In the embodiment of FIG. 1, the feedstock to the reduction plant 20 is in 
the form of fired, pelletized ore concentrates drawn from the output 15 of 
the indurator 14 via valve 28. The embodiment of FIG. 2 is identical to 
that of FIG. 1, with the exception that the feedstock input to the 
reduction plant 20 is in the form of unfired, pellitized ore concentrates 
(green pellets) drawn from the output 13 of pelletizing 12 via valve 28. 
Reduced and metallized product from the reduction plants 20 are 
illustrated at 26 in FIGS. 1 and 2 while the solid or liquid output of 
plasma reactor 16 is illustrated at 27 in FIGS. 1 and 2. 

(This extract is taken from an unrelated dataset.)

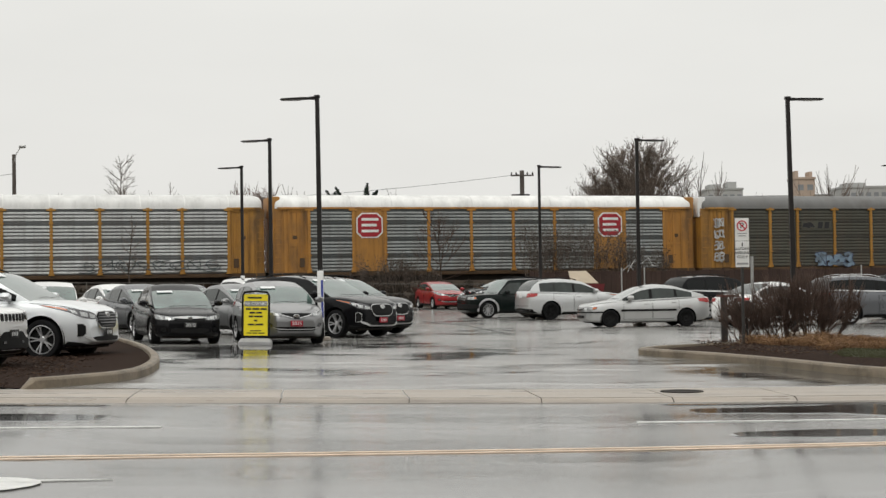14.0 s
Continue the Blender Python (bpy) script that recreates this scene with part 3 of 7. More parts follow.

Obviously, many modifications and variations of the present invention are 
possible in light of the above tachings. For example, FIG. 3 illustrates 
an alternative embodiment wherein the plasma reactor 16 functions as the 
reduction plant having, as an input, ore fines as fed to the pelletizing 
plant 12. In each of the illustrated embodiments, material in process in 
the pelletizing operation is diverted for reduction, either to the 
reduction plant 20 or plasma reactor 16, by a valve 28. Valve 28 allows a 
selection of the amount of material in process for reduction and/or 
pelletizing for further processing, in known manner. As disclosed in the 
incorporated specification, the output 29 of plasma reactor 16, as applied 
in the embodiment of FIG. 3, is a reduced and metallized product. Other 
modifications and variations will be apparent to those skilled in the art. 
It is therefore to be understood that, within the scope of the appended 
claims, the invention may be practiced otherwise than is specifically 
described.